One way to test to see if you're looking at a random occurrence in the numbers is to divide your data, building your model with one portion of the data, and using another portion to verify your results. This is the approach Netflix has used to test results achieved by teams in the Netflix Prize, the firm's million-dollar contest for improving the predictive accuracy of its movie recommendation engine.

Finally, sometimes a pattern is uncovered but determining the best choice for a response is less clear. As an example, let's return to the data-mining wizards at Tesco. An analysis of product sales data showed several money-losing products, including a type of bread known as "milk loaf". Drop those products, right? Not so fast. Further analysis showed milk loaf was a "destination product" for a loyal group of high-value customers, and that these customers would shop elsewhere if milk loaf disappeared from Tesco shelves. The firm kept the bread as a loss-leader and retained those valuable milk loaf fans. Data miner, beware - first findings don't always reveal an optimal course of action.

This last example underscores the importance of recruiting a data mining and business analytics team that possesses three critical skills: information technology (for understanding how to pull together data, and for selecting analysis tools), statistics (for building models and interpreting the strength and validity of results), and business knowledge (for helping set system goals, requirements, and offering deeper insight into what the data really says about the firm's operating environment). Miss one of these key functions and your team could make some major mistakes.

While we've focused on tools in our discussion above, many experts suggest that business intelligence is really an organizational process as much as it is a set of technologies. Having the right team is critical in moving the firm from goal setting through execution and results.


Artificial Intelligence

Data mining has its roots in a branch of computer science known as artificial intelligence (or AI). The goal of AI is create computer programs that are able to mimic or improve upon functions of the human brain.
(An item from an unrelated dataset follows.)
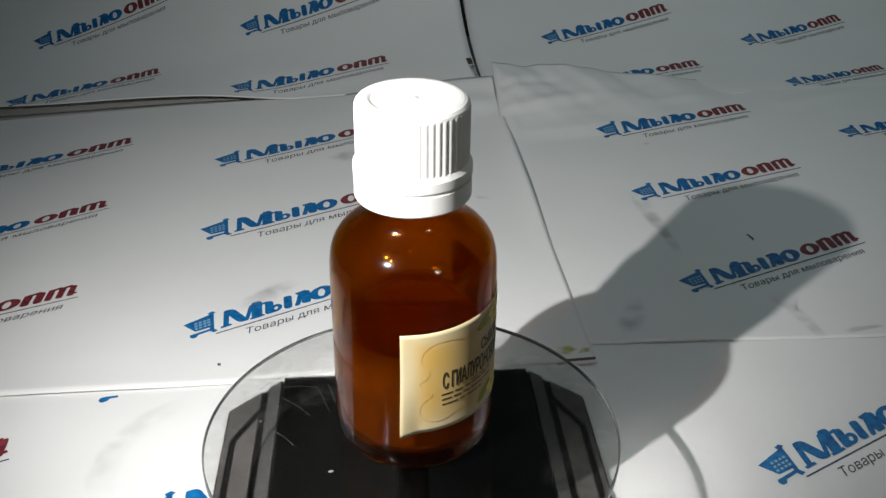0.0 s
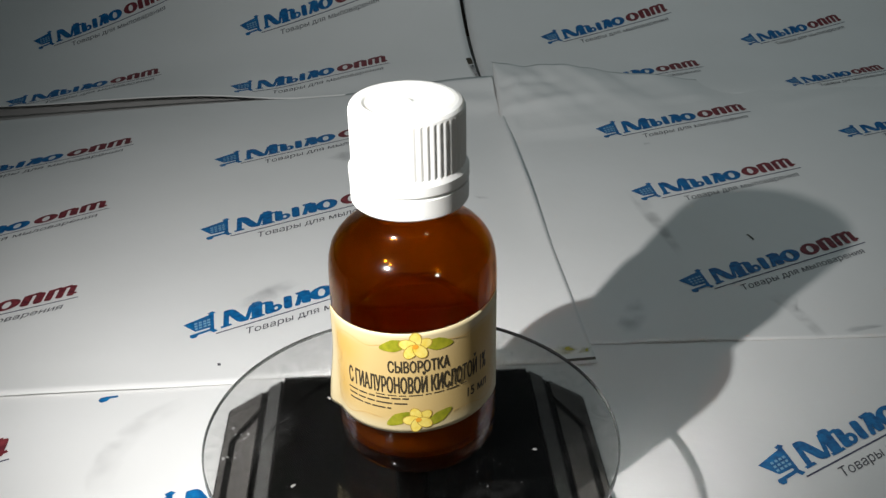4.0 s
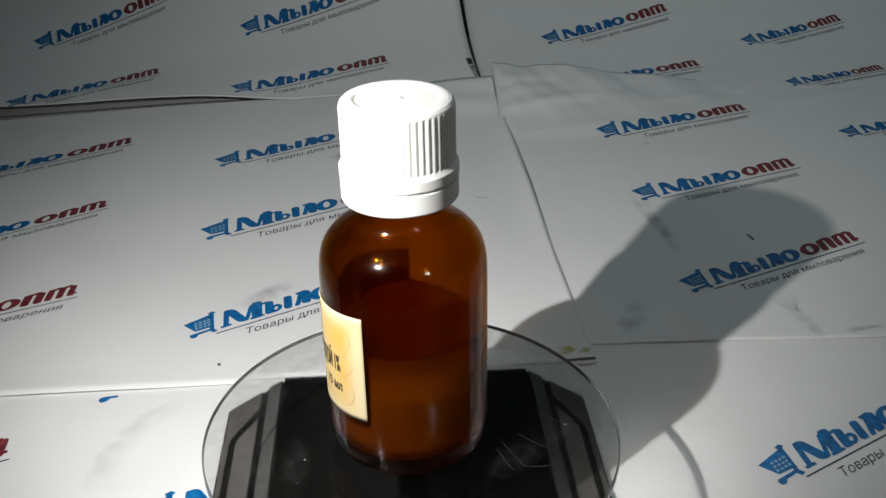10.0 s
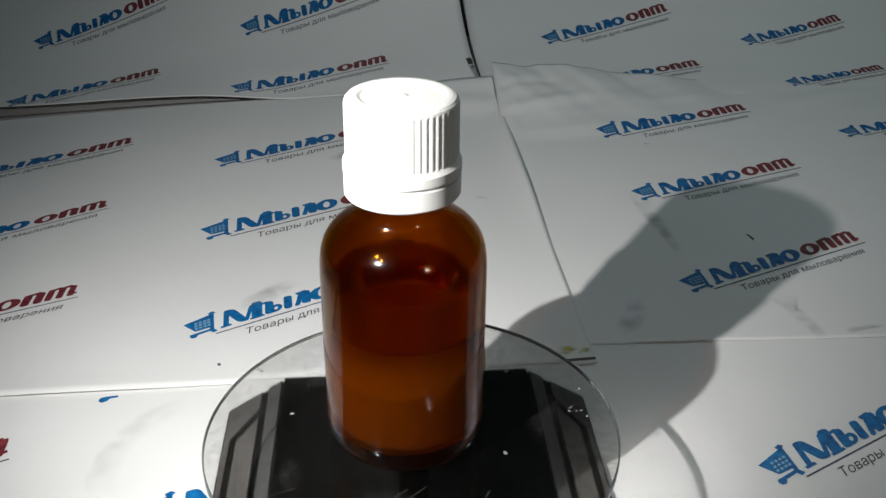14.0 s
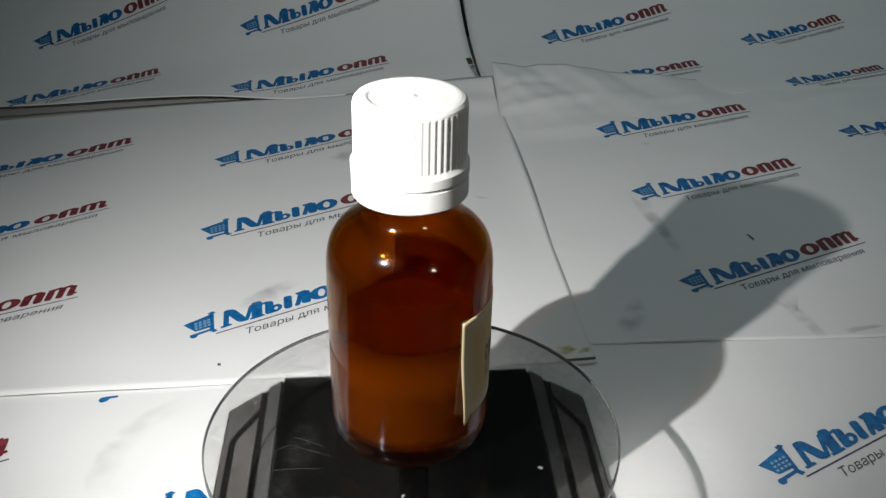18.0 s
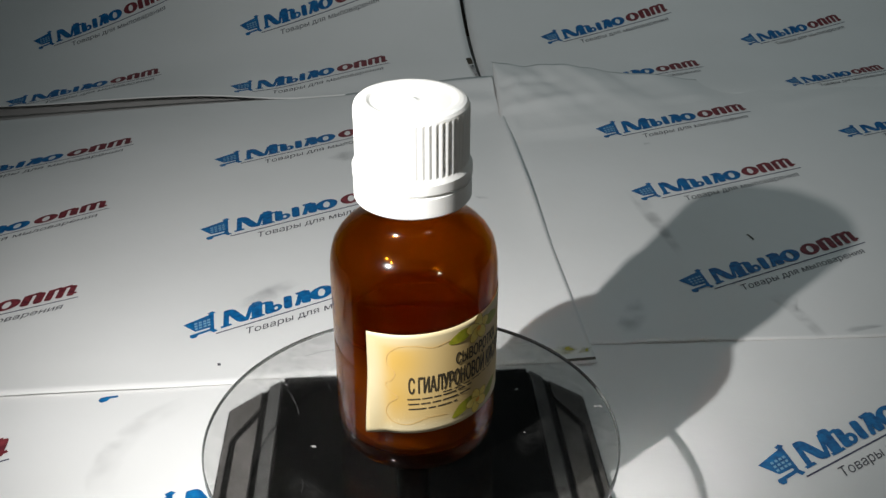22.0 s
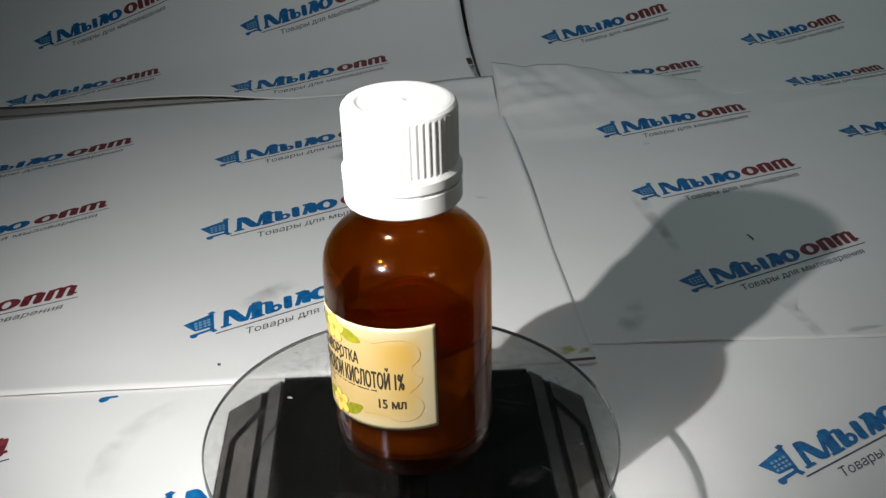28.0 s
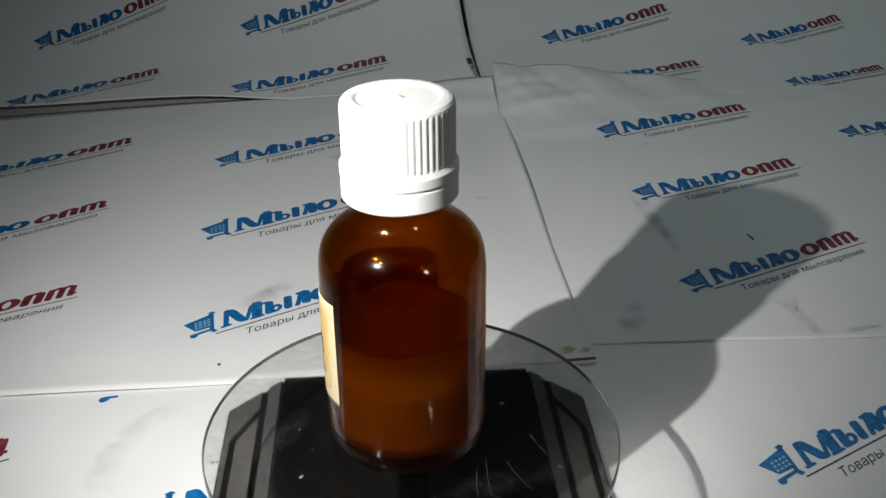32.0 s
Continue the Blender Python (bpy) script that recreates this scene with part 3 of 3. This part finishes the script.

Data mining can leverage neural networks or other advanced algorithms and statistical techniques to hunt down and expose patterns, and build models to exploit findings.

Expert systems are AI systems that leverage rules or examples to perform a task in a way that mimics applied human expertise. Expert systems are used in tasks ranging from medical diagnoses to product configuration.

Genetic algorithms are model building techniques where computers examine many potential solutions to a problem, iteratively modifying (mutating) various mathematical models, and comparing the mutated models to search for a best alternative. Genetic algorithms have been used to build everything from financial trading models to handling complex airport scheduling, to designing parts for the international space station.

While AI is not a single technology, and not directly related to data creation, various forms of AI can show up as part of analytics products, CRM tools, transaction processing systems, and other information systems.